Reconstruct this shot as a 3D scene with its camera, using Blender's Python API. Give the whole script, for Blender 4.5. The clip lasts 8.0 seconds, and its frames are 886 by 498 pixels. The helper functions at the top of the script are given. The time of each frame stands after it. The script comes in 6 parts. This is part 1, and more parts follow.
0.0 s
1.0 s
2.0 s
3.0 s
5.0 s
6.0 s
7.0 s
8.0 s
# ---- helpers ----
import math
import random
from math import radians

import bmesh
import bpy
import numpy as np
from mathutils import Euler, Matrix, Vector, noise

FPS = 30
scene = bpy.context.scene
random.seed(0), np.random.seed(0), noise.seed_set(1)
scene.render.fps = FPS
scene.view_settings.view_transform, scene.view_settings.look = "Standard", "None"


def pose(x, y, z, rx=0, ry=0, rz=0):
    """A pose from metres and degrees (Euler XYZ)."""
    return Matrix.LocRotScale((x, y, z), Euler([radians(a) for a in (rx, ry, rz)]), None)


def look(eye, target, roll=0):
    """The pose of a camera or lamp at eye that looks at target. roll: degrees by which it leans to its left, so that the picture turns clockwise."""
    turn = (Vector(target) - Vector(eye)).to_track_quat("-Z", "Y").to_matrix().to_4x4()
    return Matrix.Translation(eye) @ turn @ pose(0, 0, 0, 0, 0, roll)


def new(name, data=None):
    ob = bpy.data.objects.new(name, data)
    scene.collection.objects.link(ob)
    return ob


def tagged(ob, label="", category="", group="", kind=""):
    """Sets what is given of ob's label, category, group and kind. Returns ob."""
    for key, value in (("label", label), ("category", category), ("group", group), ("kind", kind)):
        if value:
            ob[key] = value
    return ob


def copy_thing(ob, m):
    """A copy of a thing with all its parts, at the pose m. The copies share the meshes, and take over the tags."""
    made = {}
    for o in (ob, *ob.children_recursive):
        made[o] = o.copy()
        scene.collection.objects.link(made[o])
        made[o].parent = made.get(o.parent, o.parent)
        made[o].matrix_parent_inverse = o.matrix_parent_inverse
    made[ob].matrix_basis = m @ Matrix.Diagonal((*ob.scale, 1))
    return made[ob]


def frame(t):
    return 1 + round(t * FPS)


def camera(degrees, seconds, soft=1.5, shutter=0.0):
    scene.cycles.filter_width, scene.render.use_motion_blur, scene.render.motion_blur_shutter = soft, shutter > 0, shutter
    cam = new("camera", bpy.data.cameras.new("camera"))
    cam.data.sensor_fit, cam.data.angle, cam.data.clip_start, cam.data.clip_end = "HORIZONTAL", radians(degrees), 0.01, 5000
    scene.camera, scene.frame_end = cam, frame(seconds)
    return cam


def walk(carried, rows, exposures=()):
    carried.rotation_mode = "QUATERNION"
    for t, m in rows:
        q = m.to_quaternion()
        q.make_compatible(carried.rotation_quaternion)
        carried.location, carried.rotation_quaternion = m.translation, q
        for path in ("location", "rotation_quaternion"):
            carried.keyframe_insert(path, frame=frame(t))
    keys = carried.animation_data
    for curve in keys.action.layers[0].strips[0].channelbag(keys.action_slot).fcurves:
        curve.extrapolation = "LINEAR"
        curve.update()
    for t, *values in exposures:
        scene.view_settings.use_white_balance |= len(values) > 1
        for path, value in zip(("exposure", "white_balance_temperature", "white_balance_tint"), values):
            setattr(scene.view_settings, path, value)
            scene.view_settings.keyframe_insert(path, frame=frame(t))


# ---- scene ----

◇ ◇ ◇

Request
Print all the data exactly.

Task answer
Reconstruct this shot as a 3D scene with its camera, using Blender's Python API. Give the whole script, for Blender 4.5. The clip lasts 8.0 seconds, and its frames are 886 by 498 pixels. The helper functions at the top of the script are given. The time of each frame stands after it. The script comes in 6 parts. This is part 1, and more parts follow.
0.0 s
1.0 s
2.0 s
3.0 s
5.0 s
6.0 s
7.0 s
8.0 s
# ---- helpers ----
import math
import random
from math import radians

import bmesh
import bpy
import numpy as np
from mathutils import Euler, Matrix, Vector, noise

FPS = 30
scene = bpy.context.scene
random.seed(0), np.random.seed(0), noise.seed_set(1)
scene.render.fps = FPS
scene.view_settings.view_transform, scene.view_settings.look = "Standard", "None"


def pose(x, y, z, rx=0, ry=0, rz=0):
    """A pose from metres and degrees (Euler XYZ)."""
    return Matrix.LocRotScale((x, y, z), Euler([radians(a) for a in (rx, ry, rz)]), None)


def look(eye, target, roll=0):
    """The pose of a camera or lamp at eye that looks at target. roll: degrees by which it leans to its left, so that the picture turns clockwise."""
    turn = (Vector(target) - Vector(eye)).to_track_quat("-Z", "Y").to_matrix().to_4x4()
    return Matrix.Translation(eye) @ turn @ pose(0, 0, 0, 0, 0, roll)


def new(name, data=None):
    ob = bpy.data.objects.new(name, data)
    scene.collection.objects.link(ob)
    return ob


def tagged(ob, label="", category="", group="", kind=""):
    """Sets what is given of ob's label, category, group and kind. Returns ob."""
    for key, value in (("label", label), ("category", category), ("group", group), ("kind", kind)):
        if value:
            ob[key] = value
    return ob


def copy_thing(ob, m):
    """A copy of a thing with all its parts, at the pose m. The copies share the meshes, and take over the tags."""
    made = {}
    for o in (ob, *ob.children_recursive):
        made[o] = o.copy()
        scene.collection.objects.link(made[o])
        made[o].parent = made.get(o.parent, o.parent)
        made[o].matrix_parent_inverse = o.matrix_parent_inverse
    made[ob].matrix_basis = m @ Matrix.Diagonal((*ob.scale, 1))
    return made[ob]


def frame(t):
    return 1 + round(t * FPS)


def camera(degrees, seconds, soft=1.5, shutter=0.0):
    scene.cycles.filter_width, scene.render.use_motion_blur, scene.render.motion_blur_shutter = soft, shutter > 0, shutter
    cam = new("camera", bpy.data.cameras.new("camera"))
    cam.data.sensor_fit, cam.data.angle, cam.data.clip_start, cam.data.clip_end = "HORIZONTAL", radians(degrees), 0.01, 5000
    scene.camera, scene.frame_end = cam, frame(seconds)
    return cam


def walk(carried, rows, exposures=()):
    carried.rotation_mode = "QUATERNION"
    for t, m in rows:
        q = m.to_quaternion()
        q.make_compatible(carried.rotation_quaternion)
        carried.location, carried.rotation_quaternion = m.translation, q
        for path in ("location", "rotation_quaternion"):
            carried.keyframe_insert(path, frame=frame(t))
    keys = carried.animation_data
    for curve in keys.action.layers[0].strips[0].channelbag(keys.action_slot).fcurves:
        curve.extrapolation = "LINEAR"
        curve.update()
    for t, *values in exposures:
        scene.view_settings.use_white_balance |= len(values) > 1
        for path, value in zip(("exposure", "white_balance_temperature", "white_balance_tint"), values):
            setattr(scene.view_settings, path, value)
            scene.view_settings.keyframe_insert(path, frame=frame(t))


# ---- scene ----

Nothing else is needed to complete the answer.